To-day, 31st of July, in the early morning, we got to within a few miles of Shannon Island, North-East Greenland, and could see the snowy lomonds behind it. Though the land is almost entirely snow-clad, it looks comforting after a month at sea. But the pack ice is too jammed to the west to allow us to land, so we steer slowly south, winding in and out amongst the ice-islands, sometimes shoving a small one aside. We picked up a big seal this morning, a bearded seal, P. Barbata; it is the biggest seal of the Arctic. Still steering southerly, Greenland faint to the westward, with glasses we see fiords and glaciers. Sky and sea silky and still, the only sound the faint pulsation of our little engine. It is hot in the sun! I can hardly believe it, and yet huge icicles are forming round the edges of the ice-tables. The endless floes grow wearisome. There is too little life. There are only a few seals, only a few sea-birds and not a sign of a whale. The pensive sunlit stillness of the day and the mirror-like surface of the ocean were scarcely disturbed this afternoon by the slaughter of two great blue seals. The largest showed that a bear had lately paid it attention, by the cuts on its enormous body. It weighed on the steelyard three hundred kilos, equal to six hundred and sixty-seven pounds; about the weight of four policemen. A big bear with one paw can lift such a seal out of the water and throw it several yards on to the floe. The blue seal is rather like the Barbata or bearded seal, excepting the colour of its coat, which is more brown than the blue seal’s. Each has a very small head in proportion to the bulk of the body, both have only rudimentary teeth, they eat crabs and seaweed. Whether the teeth are provided for the purpose or whether the seal is restricted to such small fry because it has such poor teeth, is perhaps a matter which would be best discussed at the Royal Physical Society in Edinburgh or London after lunch.

Phoca Barbata

It may seem discontented, but I must confess this prolonged fine weather (we have had seventy-two hours of the same white sunlight) begins to get a little on our nerves. Nature here is so extremely mathematically laid out. The sea is polished to a high point, all the little cloudlets are arranged in such order that ribbed sea-sand would be quite irregular in comparison. So of course you have these cloudlets, level bands of pale blue and some faint yellows, all repeated in the mirror. Very high-toned delicate colour, but, if I may criticise, just a little sickly. I think with the advance of years one does not find these extremely delicate harmonies quite satisfying, one rather longs for ruddy, tawny colours and tropic blues in their deepest notes.

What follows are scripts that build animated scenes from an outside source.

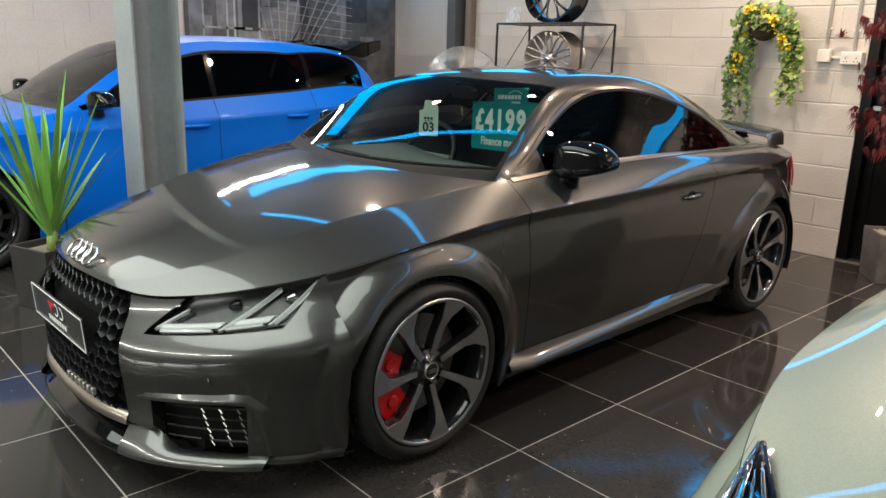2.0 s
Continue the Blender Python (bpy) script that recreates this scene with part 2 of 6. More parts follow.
def prism(bm, outline, fn, depth):
    """A plate: outline of 2D points mapped by fn(u, v, w), from w = 0 to w = depth."""
    a = [bm.verts.new(fn(u, v, 0.0)) for u, v in outline]
    b = [bm.verts.new(fn(u, v, depth)) for u, v in outline]
    bm.faces.new(a)
    bm.faces.new(b[::-1])
    n = len(a)
    for i in range(n):
        bm.faces.new((a[i], b[i], b[(i + 1) % n], a[(i + 1) % n]))


def grid_mesh(rows):
    """A sheet through rows of points."""
    bm = bmesh.new()
    vs = [[bm.verts.new(p) for p in row] for row in rows]
    for a, b in zip(vs, vs[1:]):
        for i in range(len(a) - 1):
            bm.faces.new((a[i], a[i + 1], b[i + 1], b[i]))
    return bm


def curve(*pts):
    """A smooth monotone curve through (place, value) knots."""
    xs, ys = np.array([p[0] for p in pts], float), np.array([p[1] for p in pts], float)
    h, d = np.diff(xs), np.diff(ys) / np.diff(xs)
    m = np.zeros(len(xs))
    m[0], m[-1] = d[0], d[-1]
    for i in range(1, len(xs) - 1):
        if d[i - 1] * d[i] > 0:
            w1, w2 = 2 * h[i] + h[i - 1], h[i] + 2 * h[i - 1]
            m[i] = (w1 + w2) / (w1 / d[i - 1] + w2 / d[i])

    def f(x):
        x = min(max(x, xs[0]), xs[-1])
        i = int(min(max(np.searchsorted(xs, x) - 1, 0), len(xs) - 2))
        t = (x - xs[i]) / h[i]
        return float((2 * t**3 - 3 * t**2 + 1) * ys[i] + (t**3 - 2 * t**2 + t) * h[i] * m[i] + (3 * t**2 - 2 * t**3) * ys[i + 1] + (t**3 - t**2) * h[i] * m[i + 1])
    return f


def smoothstep(a, b, x):
    t = min(max((x - a) / (b - a), 0.0), 1.0)
    return t * t * (3 - 2 * t)


def text_mesh(words, size, depth=0.001, align="CENTER", shear=0.0, spacing=1.0, fat=0.0):
    """Letters in the built-in font as a bmesh in the xy plane."""
    cu = bpy.data.curves.new("letters", "FONT")
    cu.body, cu.size, cu.extrude, cu.align_x, cu.align_y = words, size, depth, align, "CENTER"
    cu.shear, cu.space_character, cu.offset = shear, spacing, fat
    ob = bpy.data.objects.new("letters", cu)
    scene.collection.objects.link(ob)
    me = bpy.data.meshes.new_from_object(ob.evaluated_get(bpy.context.evaluated_depsgraph_get()))
    bpy.data.objects.remove(ob)
    bpy.data.curves.remove(cu)
    bm = bmesh.new()
    bm.from_mesh(me)
    bpy.data.meshes.remove(me)
    return bm


def moved(bm, m):
    bmesh.ops.transform(bm, matrix=m, verts=bm.verts)
    return bm

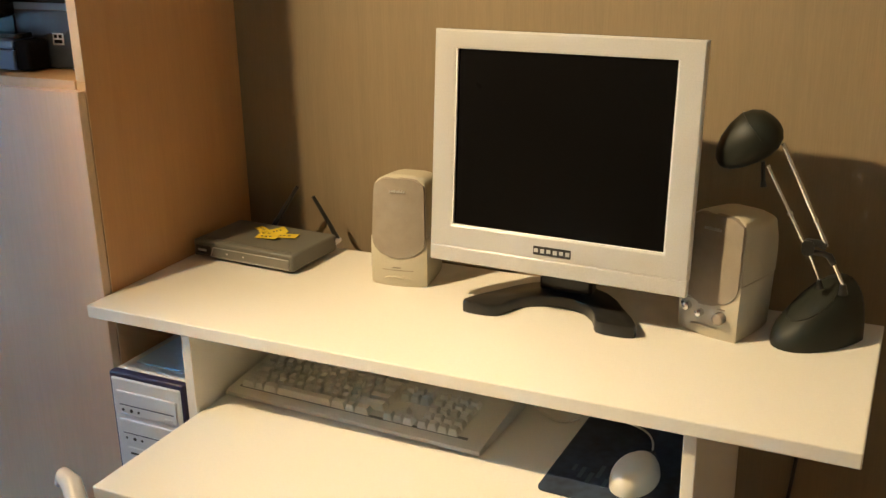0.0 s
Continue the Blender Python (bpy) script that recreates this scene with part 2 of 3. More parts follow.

It is so calm, so stagnant, if I may say so, that our thin brown smoke hangs in wisps where we left it many hours ago. And yet for all the smoothness and polish there is an untidy aspect, for there are little and great bits of ice floating all over the place. There being no wind, little scraps of ice and big bits get all separated, and each takes up a bit of sea to itself. When there is any wind these pieces herd or pack together. We trust that the ice along the shore may soon follow this example, for it is only pack ice, not the fixed shore ice of winter. We hope it will disperse in a day or two and let us inshore to see “the saxifrage and poppies.”

With the glass we frequently look at the faint far-away mountains and glaciers. A little while ago I thought in the silence I heard a shot from away over there, thirty or twenty-five miles off—no, it must have been a glacier cracking, a berg calving, perhaps. That sound carries in such weather a tremendous distance, and so too does the wave made in the sea by the ice-cliffs falling.

Vessels lying in calm several miles away from such glaciers have been nearly swamped with the wave raised by a calving berg.

The evenings are now, on the 1st of August, just distinguishable from the day by a little increase of yellow in the sky and pink on the snow. To-night the sea froze over with a thin coat of ice and we go rustling through it.

Later, about twelve o’clock, we were in an open lane, between floes and no thin ice, where a family of narwhals seemed to be working for their living. So we lowered a whale-boat as quietly as possible and rowed gently after them, and as usual, just as we got, say, to within forty yards, and held the harpoon aimed ready to drive it into the biggest bull, say at twenty yards, for they show very little above water, they quietly slipped under for other ten or twenty minutes, and then appeared several hundred yards away. With modern big harpoon-gun from the bow of the small whaling steamer, we can harpoon from thirty to forty yards, but in shooting from the bow of small boat close to water’s level the range is more limited. We tried waiting, following, and circumvention, and when we tried to cut across their course, one of them broke water actually between the oar blades and the boat and made a great swirl; and evidently this too close contact scared the family party, and they all disappeared, and we went on board, still hopeful, however, for three times at least we had been within a second, or say two yards, of our chance of securing a great white ivory horn.

... Our patience was tried again and the writer’s was found wanting. I had turned in and heard the boat being lowered away, and let a crew go without me, and never heard them come back, though there must have been thunderous treading of sea-boots on deck a foot above my head, ropes falling and blocks rattling—you can sleep soundly here when you get the chance.